Hal lain yang patut diacungi jempol adalah scoring dan soundtracknya. Untuk hal ini jempol perlu diberikan kepada Oom Ian Antono. Yups, gitaris Godbless inilah otak di balik lagu-lagu ‘berisi’ di film ini. Lirik curhat tapi enggak cengeng dengan musik rock yang keras bikin lagu-lagunya sesuai sama kerasnya hidup para pencopet cilik itu. Bahkan di scene mandi, ada satu lagu (gak tau judulnya) yang bercerita tentang Tuhan dan keinginan kembali ‘bersih’.

makin cinta sama Indonesia
Wew! Intinya sih nih film patut banget ditonton. Sarat makna dan cerdas menggambarkan kehidupan. Kalau pengen tau Jakarta dan isinya, ya tonton saja film ini. Semua ada, mulai dari ibu-ibu yang keranjingan maen game sampe gak ngurusin rumah, stereotype orang jaman dulu yang pengen anaknya berlimpah materi, sarjana-sarjana pintar yang masih nganggur karena gak punya koneksi, anak jalanan dengan mulut sembarangan yang terkadang kasar, hingga calon wakil rakyat yang sibuk kampanye dan pamer harta.
Semuanya nyata dan bukan pura-pura.

Terserah mau bilang apa, tapi inilah Indonesia.

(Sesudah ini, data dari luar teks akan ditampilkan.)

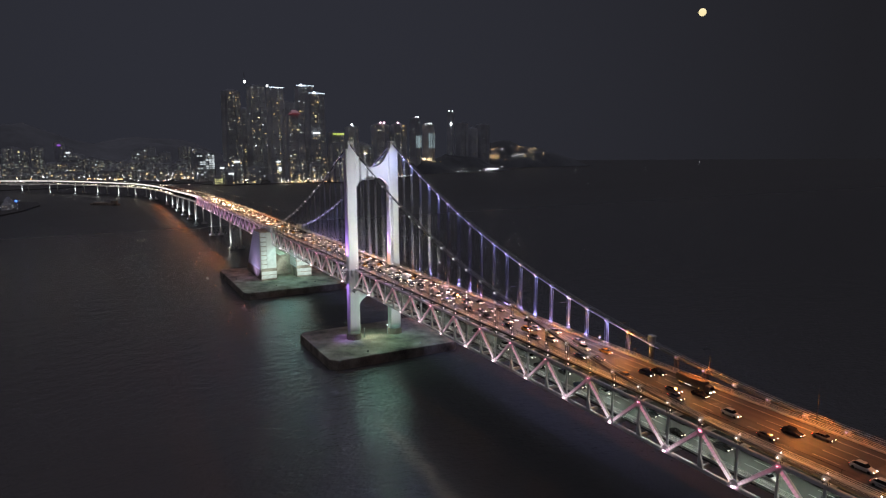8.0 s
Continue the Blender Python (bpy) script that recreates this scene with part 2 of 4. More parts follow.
# the node lamps' wash over the steel is put into these fades
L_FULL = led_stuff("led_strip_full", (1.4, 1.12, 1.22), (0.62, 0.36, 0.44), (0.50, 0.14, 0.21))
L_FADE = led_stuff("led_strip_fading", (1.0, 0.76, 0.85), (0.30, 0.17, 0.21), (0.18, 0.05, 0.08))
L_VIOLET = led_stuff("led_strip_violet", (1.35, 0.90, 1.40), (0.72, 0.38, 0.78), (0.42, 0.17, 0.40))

# ------------------------------------------------------------ builders


def mesh_of(name, verts, faces, material=None, smooth=False):
    me = bpy.data.meshes.new(name)
    me.from_pydata([tuple(v) for v in verts], [], faces)
    if material:
        me.materials.append(material)
    if smooth:
        me.polygons.foreach_set("use_smooth", [True] * len(me.polygons))
    me.update()
    return me


def thing(name, at, label, category, group="", kind=""):
    e = new(name)
    e.location = at
    e.empty_display_size = 1
    return tagged(e, label, category, group, kind)


def part(name, me, parent, m=None, label=""):
    """One mesh under a thing or a part; m is its pose in the world."""
    ob = new(name, me)
    up, base = parent, Matrix()
    while up:
        base = up.matrix_basis @ base
        up = up.parent
    ob.matrix_basis = base.inverted() @ (m or Matrix())
    ob.parent = parent
    if label:
        ob["label"] = label
    return ob


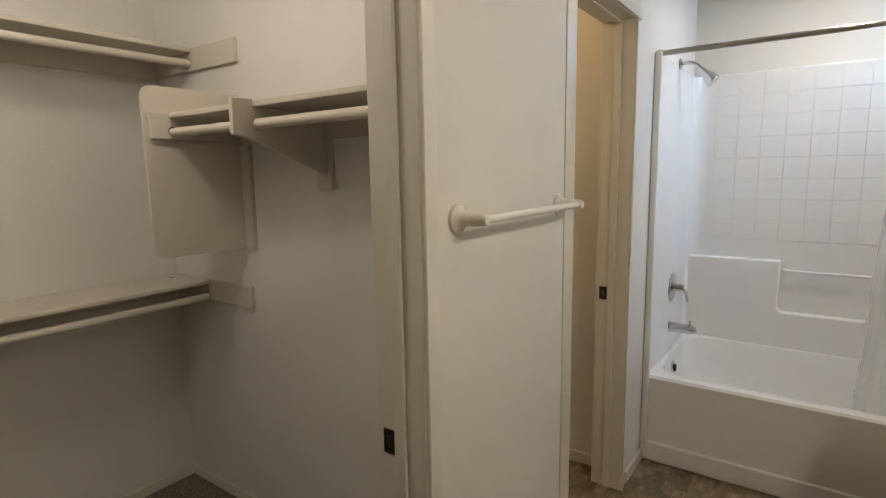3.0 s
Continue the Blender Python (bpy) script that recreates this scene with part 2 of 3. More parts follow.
wall("wall_west", [(CX, LX, SOUTH_Y, D0 - 0.02, 0, TOP), (CX, LX, D0 - 0.02, D1 + 0.02, DH + 0.02, TOP), (CX, LX, D1 + 0.02, W0 - 0.02, 0, TOP),
                   (CX, LX, W0 - 0.02, W1 + 0.02, DH + 0.02, TOP), (CX, LX, W1 + 0.02, BACK_Y, 0, TOP)], WALL, "cream painted bathroom wall with two doorways")
WY0, WY1, WZ0, WZ1 = 4.65, 5.30, 2.125, 2.50
wall("wall_east", [(RX, RX + 0.14, SOUTH_Y - 0.1, 4.43, 0, TOP)], WALL, "cream painted wall behind the vanity").matrix_world = VANITY_TURN
wall("wall_east_tub", [(RT, RT + 0.14, 4.43, WY0, 0, TOP), (RT, RT + 0.14, WY0, WY1, 0, WZ0), (RT, RT + 0.14, WY0, WY1, WZ1, TOP), (RT, RT + 0.14, WY1, BACK_Y, 0, TOP)],
     WALL, "cream painted wall of the tub alcove with a small high window")
wall("wall_north", [(CX, RX + 0.14, BACK_Y, BACK_Y + 0.12, 0, TOP)], WALL, "cream painted wall above the bathtub surround")
wall("wall_south", [(CX, RX + 0.30, SOUTH_Y - 0.12, SOUTH_Y, 0, TOP)], WALL, "plain cream wall closing the bathroom")
wall("wall_closet_west", [(CW - 0.1, CW, CS - 0.1, CN + 0.115, 0, TOP)], CLOSET_WALL, "off-white semi-gloss closet back wall")
wall("wall_closet_north", [(CW, CX, CN, CN + 0.115, 0, TOP)], CLOSET_WALL, "off-white semi-gloss closet side wall")
wall("wall_closet_south", [(CW, CX, CS - 0.1, CS, 0, TOP)], CLOSET_WALL, "off-white semi-gloss closet side wall beside the door")
wall("wall_toilet_north", [(WW - 0.1, CX, WN, WN + 0.1, 0, TOP)], WALL, "beige toilet room wall with a dark switch")
wall("wall_toilet_west", [(WW - 0.1, WW, CN + 0.115, WN, 0, TOP)], WALL, "beige toilet room end wall")
structure("ceiling", box(CW - 0.1, RX + 0.30, SOUTH_Y - 0.12, BACK_Y + 0.12, TOP, TOP + 0.1), CEIL, "smooth off-white painted ceiling")
structure("floor", box(LX - 0.06, RX + 0.20, SOUTH_Y, BACK_Y, -0.1, 0), VINYL, "brown mottled vinyl floor printed with small wood blocks")
structure("floor_toilet", box(WW, LX - 0.06, CN + 0.115, WN, -0.1, 0), VINYL, "brown mottled vinyl floor of the toilet room", "floor")
structure("carpet_closet", box(CW, LX - 0.06, CS, CN, -0.1, 0.012), CARPET, "grey-brown speckled cut-pile carpet in the closet", "carpet")


def baseboard(name, x0, x1, y0, y1, z0=0.0):
    return structure(name, box(x0, x1, y0, y1, z0, z0 + 0.06, bevel=0.004), TRIM, "low cream painted baseboard", "baseboard")


baseboard("baseboard_closet_west", CW, CW + 0.012, CS, CN)
baseboard("baseboard_closet_north", CW + 0.012, CX, CN - 0.012, CN)
baseboard("baseboard_closet_south", CW + 0.012, CX, CS, CS + 0.012)
baseboard("baseboard_bath", LX, LX + 0.012, D1 + 0.08, W0 - 0.07)
baseboard("baseboard_bath_tub", LX, LX + 0.012, W1 + 0.07, TUB_Y)
baseboard("baseboard_bath_entry", LX, LX + 0.012, SOUTH_Y, D0 - 0.08)
baseboard("baseboard_toilet", WW, CX, WN - 0.012, WN)


def door_frame(name, y0, y1, label, stop_x):
    """Jamb lining, stop and flat casings of a doorway in the left wall."""
    fr = thing(name, label, "door frame", kind="structure")
    for side, a, b in (("jamb", y0 - 0.019, y0), ("jamb", y1, y1 + 0.019)):
        part(side, box(CX - 0.002, LX + 0.002, a, b, 0, DH + 0.019, bevel=0.002), TRIM, fr)
    part("head_jamb", box(CX - 0.002, LX + 0.002, y0, y1, DH, DH + 0.019, bevel=0.002), TRIM, fr)
    for a, b in ((y0, y0 + 0.011), (y1 - 0.011, y1)):
        part("stop", box(stop_x - 0.032, stop_x, a, b, 0, DH, bevel=0.004, seg=3), TRIM, fr)
    part("head_stop", box(stop_x - 0.032, stop_x, y0 + 0.011, y1 - 0.011, DH - 0.011, DH, bevel=0.004), TRIM, fr)
    # casings: thick at the opening, thinning out to a soft outer edge
    for x, out in ((LX, 1), (CX, -1)):
        for y, away in ((y0 - 0.003, -1), (y1 + 0.003, 1)):
            prof = [(x, y), (x + out * 0.011, y), (x + out * 0.013, y + away * 0.002), (x + out * 0.013, y + away * 0.007), (x + out * 0.010, y + away * 0.012), (x + out * 0.006, y + away * 0.050), (x + out * 0.003, y + away * 0.056), (x, y + away * 0.057)]
            part("casing", add_prism(bmesh.new(), prof, "z", 0, DH + 0.002), TRIM, fr)
        z = DH + 0.003
        prof = [(x, z), (x + out * 0.011, z), (x + out * 0.013, z + 0.002), (x + out * 0.013, z + 0.007), (x + out * 0.010, z + 0.012), (x + out * 0.006, z + 0.050), (x + out * 0.003, z + 0.056), (x, z + 0.057)]
        part("head_casing", add_prism(bmesh.new(), prof, "y", y0 - 0.060, y1 + 0.060), TRIM, fr)
    return fr


closet_frame = door_frame("door_frame_closet", D0, D1, "cream painted door frame of the closet", 0.106)
toilet_frame = door_frame("door_frame_toilet", W0, W1, "cream painted door frame of the toilet room", 0.106)


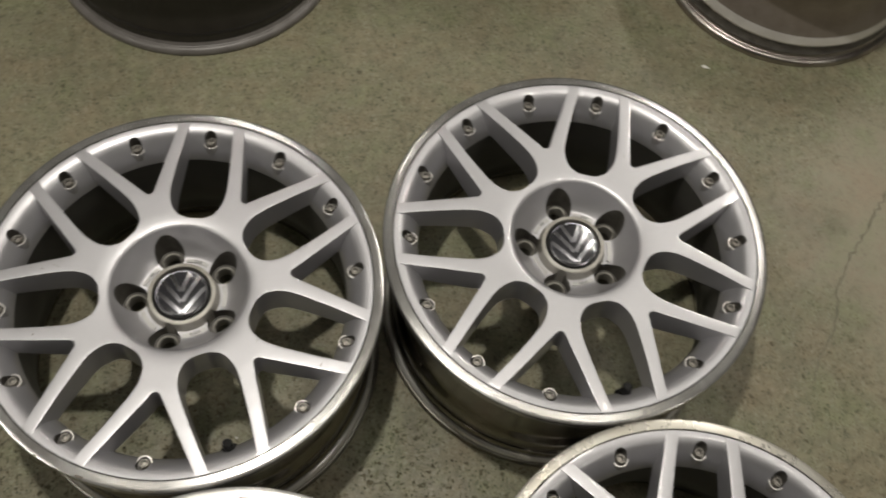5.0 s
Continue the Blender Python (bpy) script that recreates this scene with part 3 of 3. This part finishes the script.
def other_wheel(label, x, y, R, H, deep, barrel_mat, flange_mat, face_mat, turn):
    w = thing("loose_wheel", label, "wheel", "other wheels on the floor")
    w.matrix_basis = pose(x, y, 0, 0, 0, turn)
    me = mesh_of("barrel", turned(other_profile(R, H, deep, face_mat == DARKBARREL), 144), barrel_mat, 30.0)
    me.materials.append(flange_mat)
    for p in me.polygons:
        if math.hypot(p.center.x, p.center.y) > R - 0.0155 and (p.center.z < 0.02 or p.center.z > H - 0.02):
            p.material_index = 1
    if face_mat == DARKBARREL:
        for mat in (CHIPPED, BLUSH, SATIN):
            me.materials.append(mat)
        for p in me.polygons:
            inset = R - math.hypot(p.center.x, p.center.y)
            if p.material_index == 1 and p.center.z < 0.02:
                p.material_index = 0 if inset < 0.0018 else 2 if inset < 0.0060 else 3 if inset < 0.0121 else 1
            elif p.material_index == 1:
                p.material_index = 0 if inset < 0.003 else 2 if inset < 0.0078 else 4
        part("face_disc", mesh_of("face_disc", turned([(0.0, H - 0.085), (0.06, H - 0.083), (0.15, H - 0.062), (R - 0.026, H - 0.045), (R - 0.026, H - 0.06), (0.15, H - 0.075), (0.0, H - 0.095)], 96, closed=False), DULLFACE), w)
    part("barrel", me, w)
    part("hub", mesh_of("hub", turned([(0.030, 0.085), (0.030, 0.125), (0.055, 0.128), (0.075, 0.120), (0.080, 0.085)], 48), face_mat), w)
    bm = bmesh.new()
    sections = []
    for r, half, z0, z1 in ((0.074, 0.026, 0.088, 0.120), (0.11, 0.020, 0.100, 0.128), (0.16, 0.017, 0.108, 0.134), (deep - 0.005, 0.022, 0.100, 0.138)):
        sections.append([bm.verts.new((r, sy * half * k, z)) for sy, k, z in ((-1, 1, z0), (1, 1, z0), (1, 1, z1 - 0.005), (1, 0.75, z1), (-1, 0.75, z1), (-1, 1, z1 - 0.005))])
    for a, b in zip(sections, sections[1:]):
        for i in range(6):
            bm.faces.new((a[i], a[(i + 1) % 6], b[(i + 1) % 6], b[i]))
    for c in (sections[0], sections[-1]):
        bm.faces.new(c)
    bmesh.ops.recalc_face_normals(bm, faces=bm.faces)
    spoke = mesh_of("spoke", bm, face_mat, 30.0)
    for k in range(5):
        part("spoke", spoke, w, pose(0, 0, 0, 0, 0, 72 * k))
    return w


DARKBARREL = plain_wall("brown_grey_barrel", (0.075, 0.070, 0.055), (0.095, 0.089, 0.072), 9.0, 0.27)
BLACKPAINT = plain_wall("satin_black_paint", (0.018, 0.016, 0.014), (0.028, 0.025, 0.022), 12.0, 0.22)
GREYPAINT = plain_wall("satin_grey_paint", (0.125, 0.115, 0.108), (0.175, 0.164, 0.155), 30.0, 0.34)
RUSTY = plain_wall("rusty_flange", (0.040, 0.014, 0.011), (0.085, 0.040, 0.030), 48.0, 0.5)
BLUSH = plain_wall("stripped_flange_primer", (0.17, 0.115, 0.095), (0.40, 0.34, 0.30), 55.0, 0.4)
DULLFACE = plain_wall("dull_grey_face", (0.115, 0.108, 0.092), (0.17, 0.16, 0.138), 7.0, 0.25)
CHIPPED = material("chipped_bare_edge", (0.6, 0.57, 0.52), 0.42)
chip = Nodes(CHIPPED)
flakes = chip.ramp(chip.noise(150.0, 6.0, 0.7), (0.40, 0.0), (0.47, 1.0))
chip.link(chip.mix(flakes, (0.10, 0.065, 0.05), chip.mix(chip.ramp(chip.noise(30.0, 4.0), (0.35, 0.0), (0.65, 1.0)), (0.34, 0.30, 0.26), (0.78, 0.75, 0.70))), chip.b.inputs["Base Color"])
chip.bump(flakes, 0.5, 0.0008)
BRIGHT = machined("bright_flange", (0.42, 0.40, 0.37), (0.56, 0.55, 0.53), 0.22, 0.34)
SATIN = machined("satin_silver_barrel", (0.42, 0.41, 0.385), (0.54, 0.53, 0.505), 0.26, 0.38)
SATIN.node_tree.nodes["Principled BSDF"].inputs["Metallic"].default_value = 0.5
FLANGEBROWN = machined("brownish_flange", (0.34, 0.305, 0.285), (0.48, 0.45, 0.42), 0.28, 0.38)
DULLBROWN = machined("dull_brown_barrel", (0.24, 0.205, 0.175), (0.31, 0.27, 0.235), 0.30, 0.42)
DULLBROWN.node_tree.nodes["Principled BSDF"].inputs["Metallic"].default_value = 0.5
ORANGE = material("orange_sticker", (0.85, 0.33, 0.02), 0.5)
other_wheel("dark brown-grey wheel with chipped rusty flange, lying on the floor", -0.693, 0.814, 0.245, 0.218, 0.198, DARKBARREL, RUSTY, DARKBARREL, 10)
other_wheel("black-barrelled wheel with grey flange, lying on the floor", 0.0666, 1.2505, 0.245, 0.215, 0.214, BLACKPAINT, GREYPAINT, GREYPAINT, 30)
stickered = other_wheel("bare metal wheel with a painted highlight band and an orange sticker", 1.0964, 1.058, 0.232, 0.215, 0.192, DULLBROWN, FLANGEBROWN, BRIGHT, 0)
other_wheel("bare metal wheel lying on the floor", 0.627, 1.301, 0.245, 0.215, 0.206, BARREL, BRIGHT, BRIGHT, 50)
other_wheel("bright metal wheel with polished flange on the floor", -0.528, 1.325, 0.245, 0.215, 0.206, BARREL, BRIGHT, BRIGHT, 20)
other_wheel("metal wheel with a satin silver flange beside a floor crack", 1.596, 0.706, 0.245, 0.215, 0.206, BARREL, SATIN, GREYPAINT, 70)
# its bead seat is coloured bright as a highlight, the groove beside it dark as shade
for o in stickered.children:
    if o.name.startswith("barrel"):
        o.data.materials.append(SEAT)
        o.data.materials.append(RECESS_SHADE)
        for p in o.data.polygons:
            if p.normal.x * p.center.x + p.normal.y * p.center.y > -0.01 and 0.0185 < p.center.z < 0.060:
                p.material_index = 3 if p.center.z < 0.031 else 2
bm = bmesh.new()
cols = []
for i in range(9):
    a = radians(209 + 10 * (i / 8 - 0.5))
    cols.append([bm.verts.new(((0.1925 + 0.0004 * k) * math.cos(a), (0.1925 + 0.0004 * k) * math.sin(a), z)) for k, z in ((0, 0.108), (1, 0.108), (1, 0.132), (0, 0.132))])
for a, b in zip(cols, cols[1:]):
    for i in range(4):
        bm.faces.new((a[i], b[i], b[(i + 1) % 4], a[(i + 1) % 4]))
for c in (cols[0], cols[-1]):
    bm.faces.new(c)
bmesh.ops.recalc_face_normals(bm, faces=bm.faces)
part("sticker", mesh_of("sticker", bm, ORANGE), stickered, label="plain orange paper sticker")


# ---- cracks and litter on the floor ----
CRACK = plain_wall("crack_shadow_dirt", (0.135, 0.127, 0.091), (0.215, 0.20, 0.148), 60.0, 0.9)


def crack(points, width, seed):
    rnd = random.Random(seed)
    line = smooth_line(points, 70)
    bm = bmesh.new()
    rows = []
    for i, p in enumerate(line):
        d = line[min(i + 1, 70)] - line[max(i - 1, 0)]
        d = d / np.linalg.norm(d)
        n = np.array((-d[1], d[0]))
        p = p + n * rnd.gauss(0, 0.0016)
        w = width * rnd.uniform(0.25, 1.0) * (0.3 if i in (0, 70) else 1.0)
        rows.append([bm.verts.new((p[0] + n[0] * k * w / 2, p[1] + n[1] * k * w / 2, z)) for k, z in ((-1, 0.0002), (0, 0.0006), (1, 0.0002))])
    for a, b in zip(rows, rows[1:]):
        for k in range(2):
            bm.faces.new((a[k], b[k], b[k + 1], a[k + 1]))
    bmesh.ops.recalc_face_normals(bm, faces=bm.faces)
    part("crack", mesh_of("crack", bm, CRACK), floor, label="hairline crack in the concrete")


crack([(1.24, 0.70), (1.202, 0.655), (1.145, 0.612), (1.086, 0.563), (1.036, 0.517), (0.985, 0.470), (0.948, 0.428), (0.935, 0.398), (0.910, 0.359), (0.873, 0.317), (0.85, 0.29)], 0.0054, 3)
crack([(1.40, 0.65), (1.36, 0.589), (1.336, 0.547), (1.329, 0.46), (1.307, 0.378), (1.274, 0.302), (1.23, 0.225), (1.221, 0.142)], 0.0075, 5)
FLECK = material("white_paint_fleck", (0.75, 0.74, 0.70), 0.6)
for x, y, length, width, turn, seed in ((-0.383, 0.660, 0.010, 0.005, -20, 1), (0.878, 0.859, 0.020, 0.006, 55, 2), (-0.36, 0.90, 0.004, 0.003, 0, 3), (0.028, 0.364, 0.004, 0.003, 30, 4)):
    f = tagged(new("paint_fleck", blob_mesh(length, width, seed, FLECK)), "small white paint fleck on the concrete floor", "debris")
    f.matrix_basis = pose(x, y, 0.0006, 0, 0, turn)
washer = tagged(new("washer", mesh_of("washer", turned([(0.0018, 0.0), (0.0018, 0.0014), (0.0024, 0.0018), (0.0038, 0.0018), (0.0043, 0.0012), (0.0043, 0.0)], 24), SEAT)), "small bright steel washer on the concrete floor", "washer")
washer.location = (0.377, 0.050, 0.0)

Nonton nih film bikin Kelabu makin cinta sama Indonesia, dengan segala keburukan dan keindahannya. Harusnya sih para koruptor nonton juga, biar malu. Tapi kata temanku, mereka udah gak punya malu *dan gak punya kemaluan* jadi percuma.


Apapun, terimakasih buat Oom Deddy Mizwar dan tim yang sudah dengan sangat cermat menampilkan secimit gambaran kehidupan pinggiran kota besar.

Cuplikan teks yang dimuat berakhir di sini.